Machine-spun pongee silk woven with stencil-printed warp and weft threads (meisen)
Japan, early Showa period, 1930-40


So I used to work at the Philadelphia Museum of Art. While I was there (2008) there was a great exhibit based on the book Fashioning Kimono: Dress and Modernity in Early Twentieth-Century Japan. All the Kimono were just breathtaking, and this morning I had been thinking of getting a nice vintage 20s Kimono, and I suddenly remembered the exhibit. Thought I'd share some of the pieces with you guys!

Machine-spun pongee silk woven with stencil-printed warp thread (meisen)
Japan, Taisho period, 1912-26
Gauze weave silk (ro) woven with stencil-printed warp threads
Japan, Taisho period, 1912-26
Machine-spun pongee silk woven with stencil-printed warp threads (meisen)
Japan, late Taisho-early Showa period, 1920-40
Gauze weave silk (ro) with stencil-printed patterning (kata-yuzen)
Japan, early Taisho period, 1912-20
Machine-spun pongee silk woven with stencil-printed warp and weft threads (meisen)
Japan, mid-Showa period, 1940-60
Hand-spun pongee silk (tsumugi) woven with stencil-printed weft threads
Japan, Taisho period, 1912-26
Silk-rayon blend with stencil-printed patterning (kata-yuzen)
Japan, late Taisho-early Showa period, 1920-30
Machine-spun pongee silk woven with stencil-printed warp and weft threads (meisen)
Japan, early Taisho period, 1912-20

Ramie (asa) with stencil-resist-printed patterning (katazome)
Japan, early Showa period, 1930-50

Machine-spun pongee silk woven with stencil-printed warp and weft threads (meisen)
Japan, early Showa period, 1930-50

Figured silk crêpe (omeshi chirimen) brocade-woven with lacquered threads (rama-ire)
Japan, Taisho period, 1920-30
Machine-spun pongee silk woven with stencil-printed warp and weft threads (meisen)
Japan, late Taisho-early Showa period, 1920-40
couldnt find details about this one, but it was in the show too

Sunday, March 6, 2011

H-AIR MAIL


I've been steadily adding to my 19th/early 20th c hairwork collection.
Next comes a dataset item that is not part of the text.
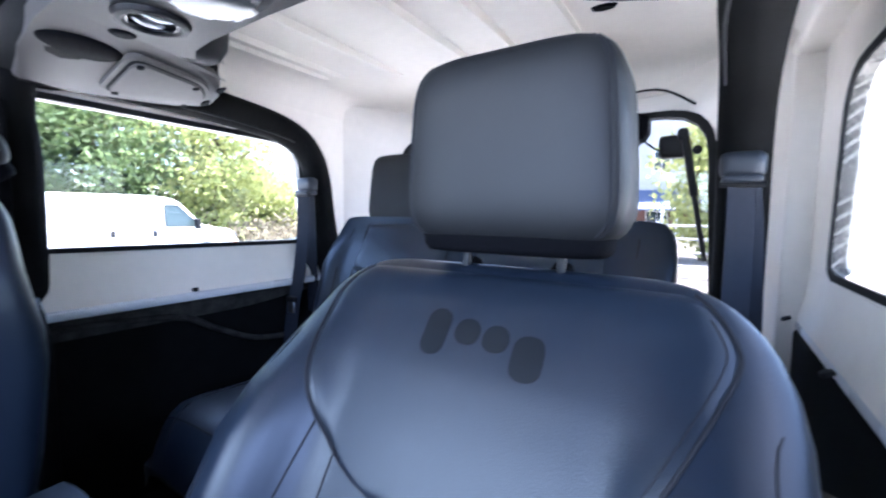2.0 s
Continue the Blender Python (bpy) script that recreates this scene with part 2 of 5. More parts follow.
def smooth_path(pts, steps=6, closed=False):
    """Catmull-Rom through the points."""
    p = [Vector(q) for q in pts]
    n = len(p)
    out = []
    for i in range(n if closed else n - 1):
        a = p[(i - 1) % n] if closed or i > 0 else p[0]
        b, c = p[i], p[(i + 1) % n]
        d = p[(i + 2) % n] if closed or i + 2 < n else p[-1]
        for s in range(steps):
            t = s / steps
            out.append(0.5 * ((2 * b) + (c - a) * t + (2 * a - 5 * b + 4 * c - d) * t * t + (3 * b - a - 3 * c + d) * t ** 3))
    if not closed:
        out.append(p[-1])
    return out


def tube(pts, r, n=10, closed=False, flat=1.0, radii=None):
    """Round (or flattened) tube along points."""
    p = [Vector(q) for q in pts]
    k = len(p)
    rings = []
    up = None
    for i in range(k):
        a = p[(i - 1) % k] if closed or i > 0 else p[i]
        b = p[(i + 1) % k] if closed or i < k - 1 else p[i]
        t = (b - a).normalized()
        if up is None:
            up = Vector((0, 0, 1)) if abs(t.z) < 0.9 else Vector((0, 1, 0))
        side = t.cross(up)
        side.normalize()
        up = side.cross(t).normalized()
        rr = radii[i] if radii else r
        rings.append([p[i] + side * math.cos(w) * rr + up * math.sin(w) * rr * flat for w in (2 * math.pi * j / n for j in range(n))])
    return loft(rings, cap=not closed, closed=closed)


def prism(pts, axis, a, b, bevel=0.0, seg=2):
    """A flat outline (2D points) given thickness from a to b along an axis."""
    def P(u, v, w):
        return {"x": (w, u, v), "y": (u, w, v), "z": (u, v, w)}[axis]
    bm = bmesh.new()
    lo = [bm.verts.new(P(u, v, a)) for u, v in pts]
    hi = [bm.verts.new(P(u, v, b)) for u, v in pts]
    n = len(pts)
    bm.faces.new(lo)
    bm.faces.new(hi[::-1])
    for i in range(n):
        bm.faces.new((lo[i], lo[(i + 1) % n], hi[(i + 1) % n], hi[i]))
    if bevel:
        ed = [e for e in bm.edges if (e.verts[0] in lo and e.verts[1] in lo) or (e.verts[0] in hi and e.verts[1] in hi)]
        bmesh.ops.bevel(bm, geom=ed, offset=bevel, segments=seg, profile=0.5, affect='EDGES')
    return bm


def rrect(cx, cy, w, h, r, n=5):
    """Rounded rectangle outline, counter-clockwise."""
    out = []
    for sx, sy, a0 in ((1, -1, -90), (1, 1, 0), (-1, 1, 90), (-1, -1, 180)):
        for i in range(n + 1):
            a = radians(a0 + 90 * i / n)
            out.append((cx + sx * (w / 2 - r) + r * math.cos(a), cy + sy * (h / 2 - r) + r * math.sin(a)))
    return out


def rpoly(pts, r, n=5):
    """Polygon with rounded corners; r is one radius or one per corner."""
    out = []
    k = len(pts)
    for i in range(k):
        p0, p1, p2 = Vector(pts[i - 1]), Vector(pts[i]), Vector(pts[(i + 1) % k])
        rr = r[i] if isinstance(r, (list, tuple)) else r
        d1, d2 = (p0 - p1).normalized(), (p2 - p1).normalized()
        a, b = p1 + d1 * rr, p1 + d2 * rr
        for j in range(n + 1):
            t = j / n
            out.append(tuple((1 - t) ** 2 * a + 2 * t * (1 - t) * p1 + t * t * b))
    return out


def framed(outer, inner, axis, a, b, n=96, warp=None):
    """A wall with a real opening: outline, hole, and thickness from a to b along the axis."""
    c = sum((Vector(q) for q in inner), Vector((0, 0))) / len(inner)
    sh = lambda pts: [(x - c.x, y - c.y) for x, y in pts]

    def cast(pts):
        out = []
        p = [Vector(q) for q in sh(pts)]
        for i in range(n):
            ang = 2 * math.pi * i / n
            d = Vector((math.cos(ang), math.sin(ang)))
            best = 0
            for j in range(len(p)):
                q, s = p[j], p[(j + 1) % len(p)] - p[j]
                den = d.x * s.y - d.y * s.x
                if abs(den) < 1e-12:
                    continue
                t = (q.x * s.y - q.y * s.x) / den
                u = (q.x * d.y - q.y * d.x) / den
                if t > 0 and -1e-6 <= u <= 1 + 1e-6:
                    best = max(best, t)
            out.append((c.x + d.x * best, c.y + d.y * best))
        return out
    o, i_ = cast(outer), cast(inner)

    def P(uv, w):
        q = {"x": (w, uv[0], uv[1]), "y": (uv[0], w, uv[1]), "z": (uv[0], uv[1], w)}[axis]
        return warp(Vector(q)) if warp else q
    bm = bmesh.new()
    L = [[bm.verts.new(P(q, w)) for q in loop] for loop, w in ((o, a), (i_, a), (i_, b), (o, b))]
    for k in range(4):
        A, B = L[k], L[(k + 1) % 4]
        for j in range(n):
            bm.faces.new((A[j], A[(j + 1) % n], B[(j + 1) % n], B[j]))
    return bm


def lathe(profile, m=None, n=32):
    """Profile of (radius, height) turned round the local z axis."""
    hollow = profile[0][0] > 1e-6 and profile[-1][0] > 1e-6
    bm = loft([[(r * math.cos(2 * math.pi * j / n), r * math.sin(2 * math.pi * j / n), h) for j in range(n)] for r, h in profile], closed=hollow)
    if m is not None:
        bm.transform(m)
    return bm


def facing(at, normal, up=(0, 0, 1)):
    """Matrix whose z axis points along normal, y as near up as can be."""
    z = Vector(normal).normalized()
    x = Vector(up).cross(z).normalized()
    y = z.cross(x)
    return Matrix.Translation(at) @ Matrix((x, y, z)).transposed().to_4x4()


def sstep(a, b, x):
    t = min(max((x - a) / (b - a), 0), 1)
    return t * t * (3 - 2 * t)

# ---- setting: ground and cabin shell ----
GX, GY = 0.03, 0.0          # the ground falls away towards the passenger side


def ground_z(x, y):
    return -0.02 + GX * max(min(x + 1.0, 0), -30) + GY * y


bm = grid(lambda u, v: ((lambda x, y: (x, y, ground_z(x, y)))(math.copysign(abs(2 * u - 1) ** 3 * 420, u - 0.5), math.copysign(abs(2 * v - 1) ** 3 * 420, v - 0.5))), 60, 60)
structure("ground", bm, ASPHALT, "pale concrete of a sunlit parking lot", "ground")
bm = grid(lambda u, v: (-9.5 + 17 * u, 7.0 + 26.0 * v + 0.5 * math.sin(9 * u), ground_z(-9.5 + 17 * u, 0) + 0.012), 30, 30)
structure("ground_gravel", bm, GRAVEL, "brown grey gravel of the yard behind the lot", "ground")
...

I've loved these early 20th c. hair postcards for a long time, and just recently purchased my first two! They haven't arrived yet, but I just can't wait to hang them up. 


I don't know too much about the history of them, i.e. how or when this came about.... I only know that ladies would glue real human hair (theirs? I wonder if ever other people's?) onto the pretty heads of postcard images of women and send them out. I've only ever seen blonde, brunette, and near-black hair, but I would LOVE to see a good redhead! Often these strange and beautiful mementos were adorned with real ribbon or a little applique in the shape of a hairbow or hair accessory. So precious.
Here's a little collection of images I've gathered. Sorry many are blurry!
im currently trying to negotiate for the one on the right!! The ribbon around the neck totally reminds me of the ghost story 'the girl with the green ribbon' - does anyone remember that? i had a reading of it on cassette tape when i was little and would listen to it all day long. i was OBSESSED.

LOVE these ones. so totally creepy victorian style. and i love the fabric outfit glued onto the one on the left
oh wait, is that a redhead?? i cant tell



they often have this diamond-shaped yarn or string looped through, not sure why?

the one on the left is mine!!


the one on the right is mine!!




the one on the left is mine!! :D



Thursday, March 3, 2011

just a little visit from the vintage police..



Okay I feel a LITTLE bit like a jerk, but I emailed an Ebay seller today correcting a listing of theirs. Is that out of line? I can totally understand if you are some old lady and you just don't know, or you make a little error in the description, I mean usually we are all just making our best guess. That said, selling a 1960s Anne Fogarty dress with inside tag in tact as an antique Edwardian mourning dress??... that's just crazy!! PLEASE people just do the smallest little bit of research. If it has a tag, it ain't Edwardian. Just googling the name on the tag will reveal that Anne Fogarty was born in 1919 after the Edwardian era had ended and did not design a dress until the 1950s. The seller had many items for sale and seemed to be running an Ebay business. Not trying to be a huge snob, but let's be honest, no one looking for actual Edwardian clothing is gonna be stupid enough to buy that, and taking a well-meaning tip will help people (those who are looking for what the item REALLY is) to actually find and purchase that item. Okay, I'm done now, sorry.